Fere-se mais com as palavras do que com os punhos

Fere-se mais com as palavras do que com os punhos

Era tarde avançada. Chovia. Nos olhos dela, tempestades. Eu me sentia esgotado. Ela parecia devastada, conduzida até ali por uma espécie de força extravagante advinda de outro mundo. Nunca sofri de superstições, então, relevei a pressa de ir embora. Ofereci a ela os ouvidos com esforço legítimo e desprendimento samaritano. Justo eu que, de santo, só padecia daquele olhar estático e melancólico. Cara de paisagem era o que diziam.

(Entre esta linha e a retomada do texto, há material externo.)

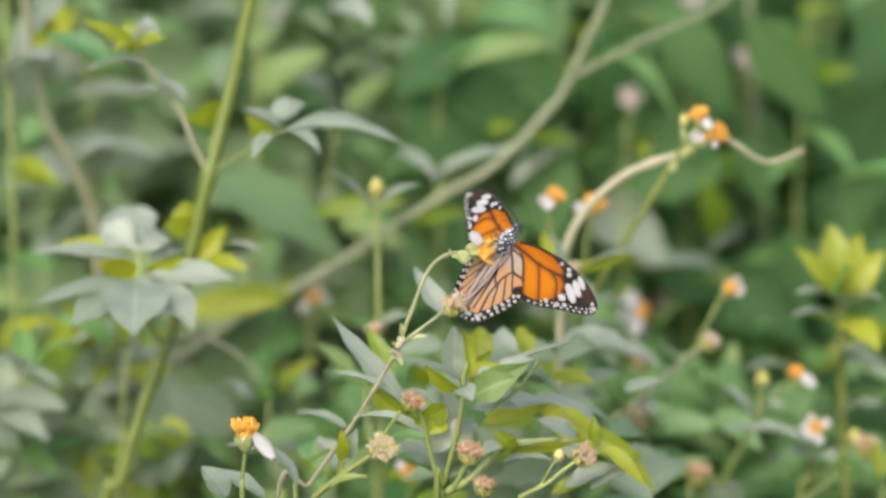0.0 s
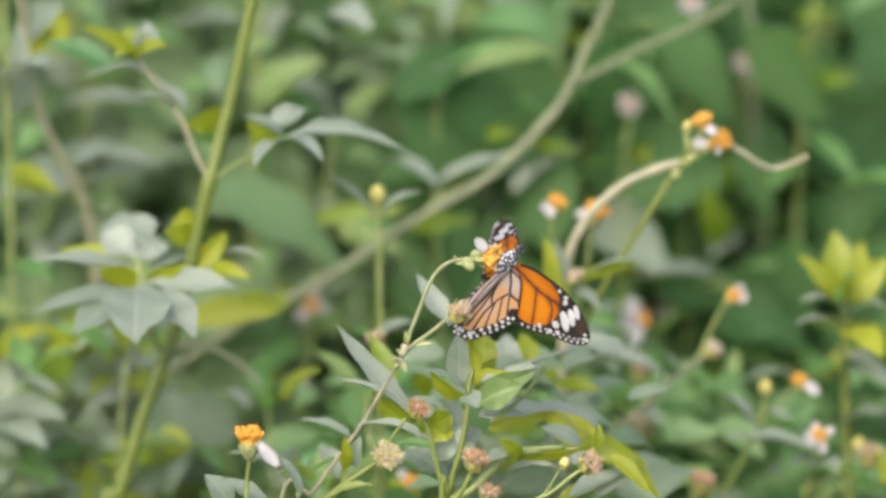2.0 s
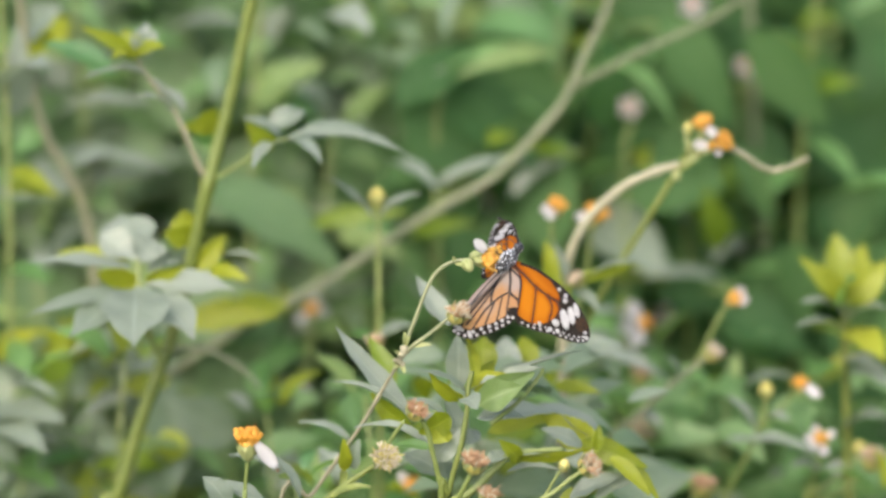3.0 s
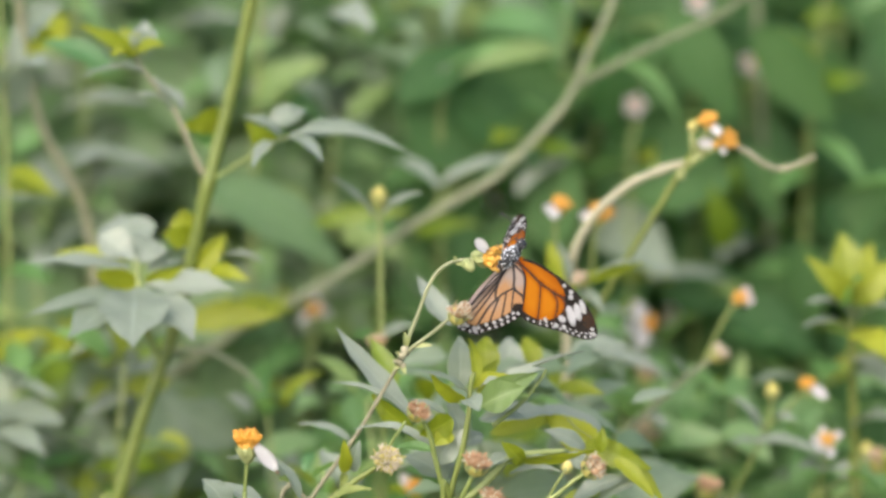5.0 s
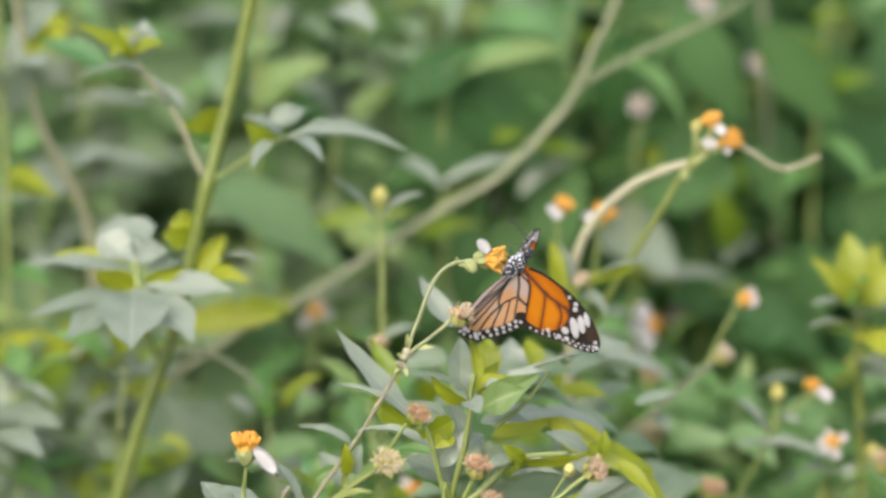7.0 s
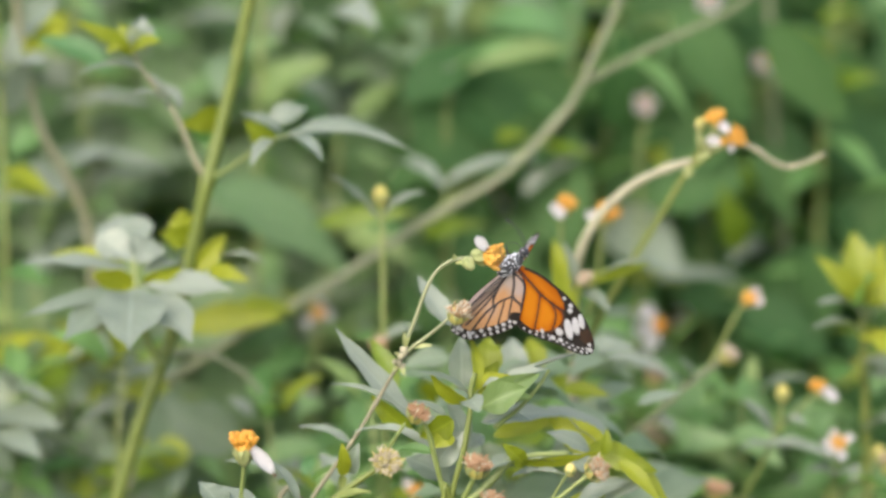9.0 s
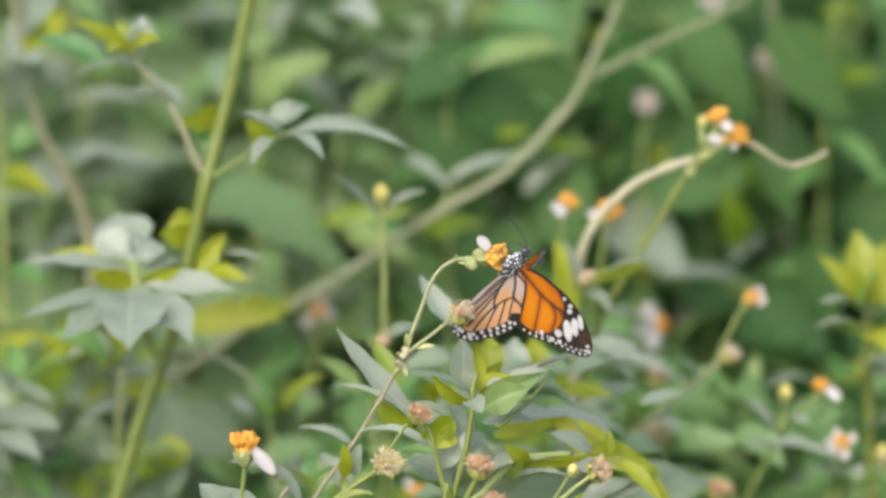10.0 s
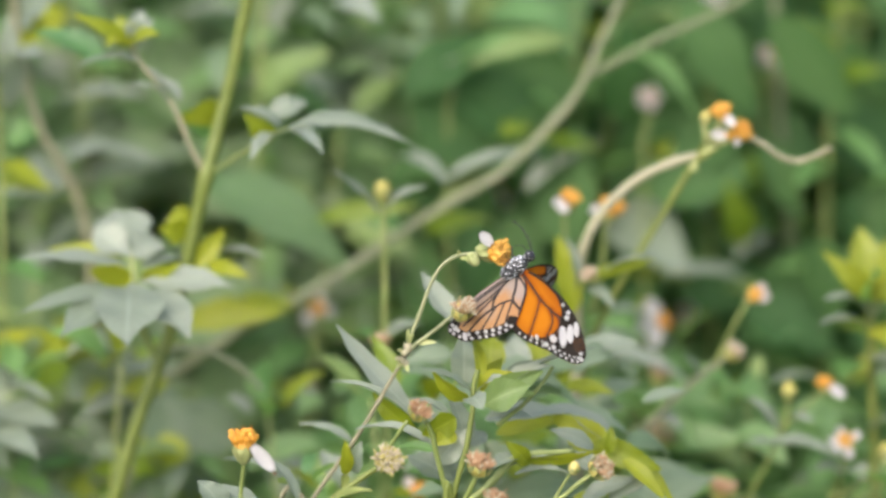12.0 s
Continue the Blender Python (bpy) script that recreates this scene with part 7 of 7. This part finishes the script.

Parecia mais uma daquelas mulheres aturdidas que eu vira nos filmes de Ingmar Bergman. Não. Ela não era a personagem histérica de uma matinê do Cinesala. Se eu pudesse, para alegrá-la, teria oferecido pipoca com guaraná. Bebemos água. Ela aceitou a bala de café. Eu adorava café, mas não suportava os melodramas. Fazer o quê? O que seria, afinal, um homem ocupado demais com a angústia e com os dilemas existenciais, um sujeito desprovido da providencial fé que removia montanhas? Só mais uma pedra no sapato do bom e velho Deus, eu suponho. Também estou sendo melodramático? Perdão. Prossigamos a história.

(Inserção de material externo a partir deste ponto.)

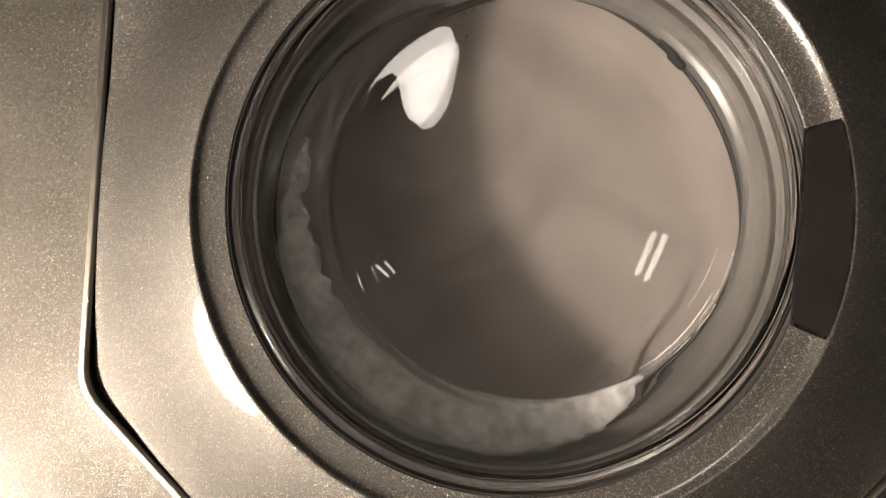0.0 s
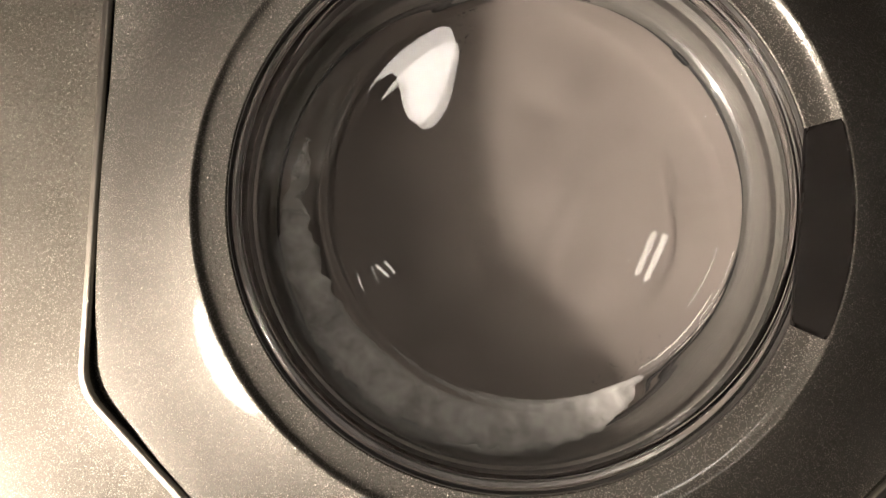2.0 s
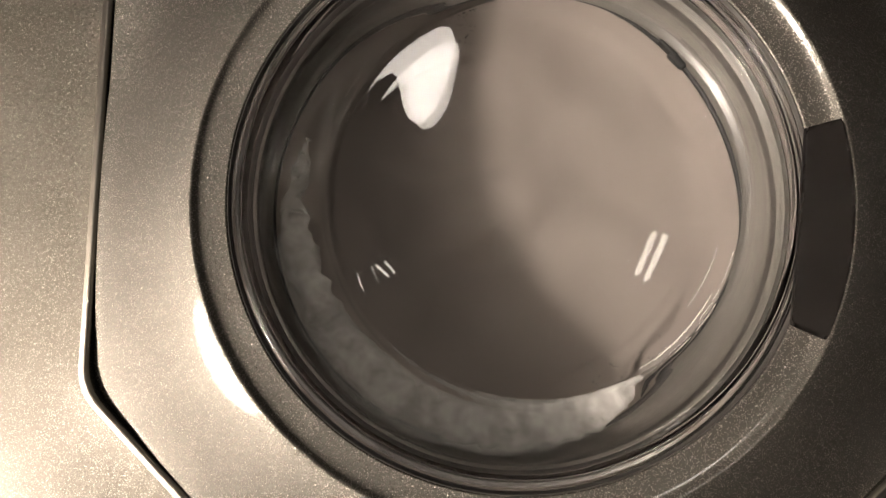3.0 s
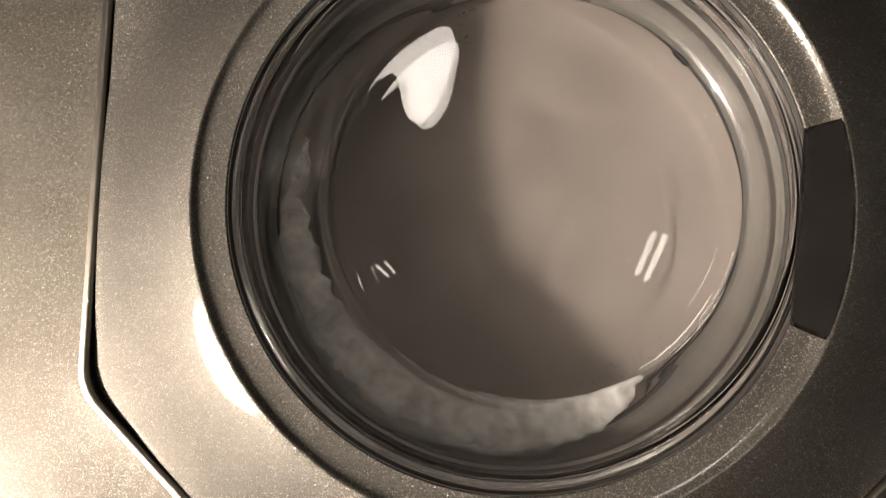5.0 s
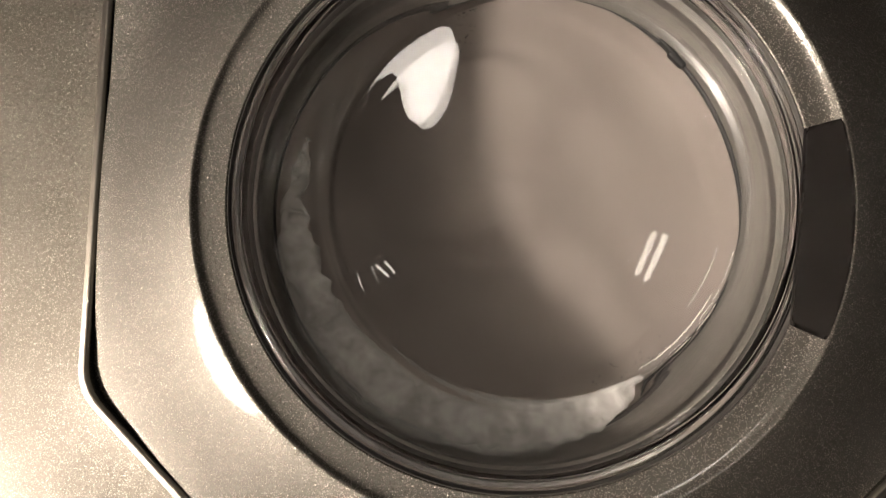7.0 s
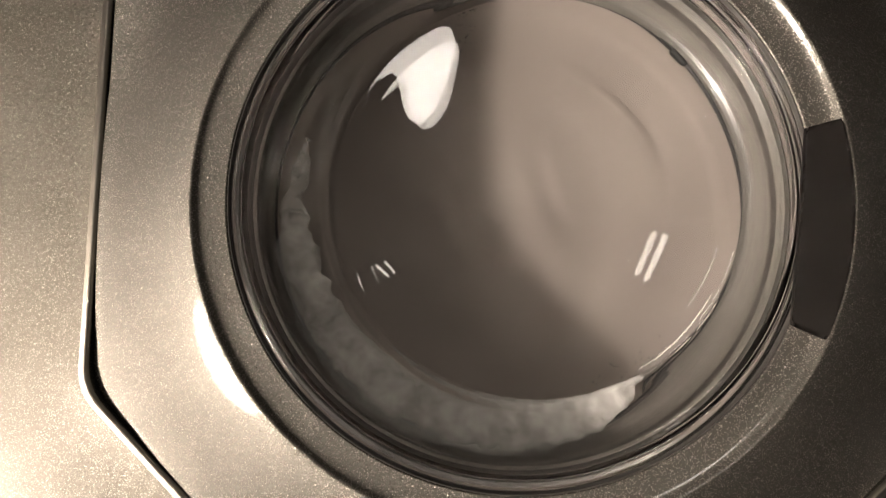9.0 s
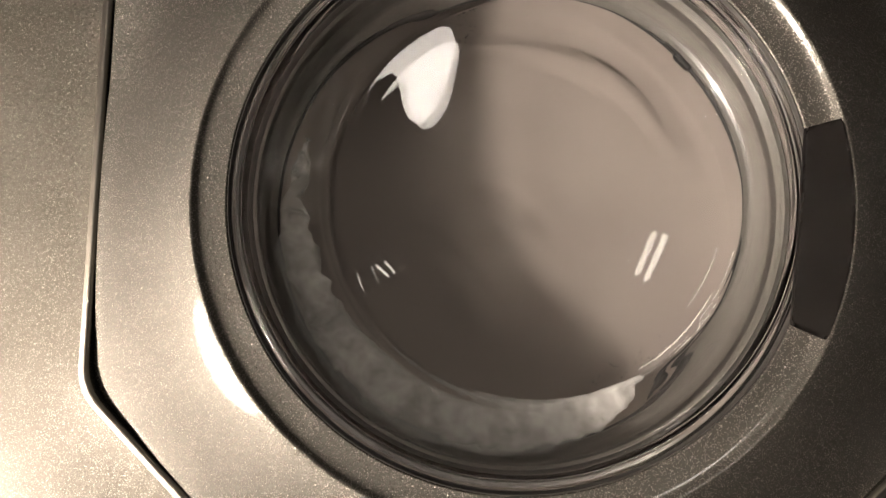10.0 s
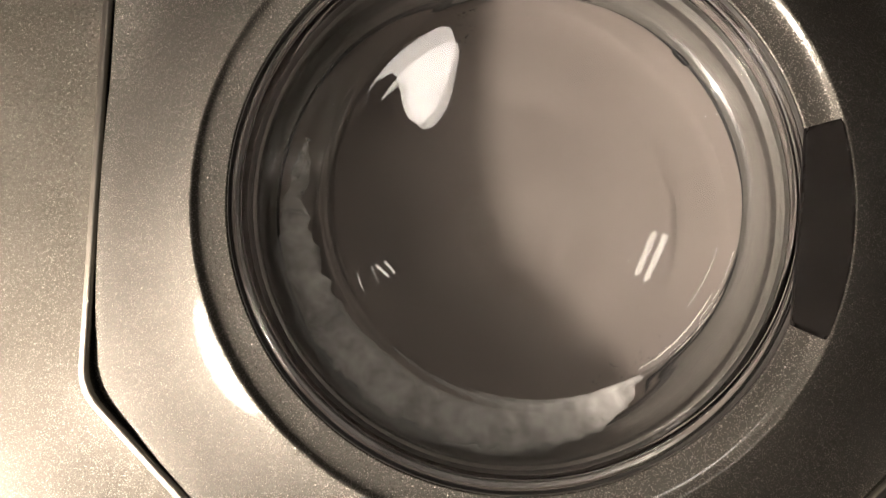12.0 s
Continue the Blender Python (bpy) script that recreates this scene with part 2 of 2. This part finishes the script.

Ela contou que nascera de parto normal. Além dos piolhos, nenhuma moléstia grave na infância. Cartão de vacinas, impecável. A primeira menstruação. O primeiro namorado. O primeiro molestamento protagonizado pelo pai. A fuga de casa. A gravidez inesperada. O aborto feito com agulhas de crochê. O dano. A extirpação do útero, às pressas, por um bando de médicos adestrados. Uma vida ordinária como tantas outras, permeada de encontros e desencontros. Um homem. Uma paixão. Um equívoco. As palavras sendo desferidas como murros. Ferir-se-ia bem menos com os próprios punhos. Adeus. Passar bem. Foi péssimo enquanto durou.

Mudança. O apartamento. Os gatos. O entrosamento perfeito com a solidão. Pilhas de livros devorados. Correntezas de jazz. Adorava Nina Simone. Aliás, ela se parecia à beça com a Nina Simone. Uma mulher negra adentrada nos cinquenta. Os calores. Os rubores. Os rumores não confirmados de que haveria um novo amor pintando na área. A vagina seca. Os olhos encharcados. Queria entender por que chorava tanto sem motivos.

Conversamos sobre música. Ela tocava piano; eu, guitarra. Mesmo calvo, eu imitava o Elvis. O sonho não tinha morrido. Ela contou que todas as noites as noites gozava durante o sono REM. No ambiente onírico, tudo era divino e maravilhoso. Não foi o Caetano Veloso quem cantou isso? Indiquei uns rótulos chilenos incríveis. Comentamos rapidamente a grave situação econômica por que passava o país. Fomos unânimes em concluir que éramos uma nação com prioridades fajutas.

Tinha parado de chover. Nos olhos dela, trégua. Seria a bonança? Il gran finale: tirei da gaveta uma caixa de medicamentos. Peguei a caneta e escrevi abaixo da tarja vermelha: Pílulas de Felicidade. Ela riu. Enquanto eu prescrevia, pactuamos o seguinte: menos açúcar, menos frituras, mais cinema, mais Nina Simone, corridas pelo parque da cidade, doses diárias de cabernet sauvignon e, se porventura pintasse um affair, que fizesse sexo sem tanta ponderação assim.

Passaram-se trinta dias. Uma balzaquiana negra, risonha e viçosa adentrou no consultório e me ofertou um livro. Era a biografia não autorizada de John Lennon. De alguma forma, ela soube que eu amava mais os Beatles do que os Rolling Stones.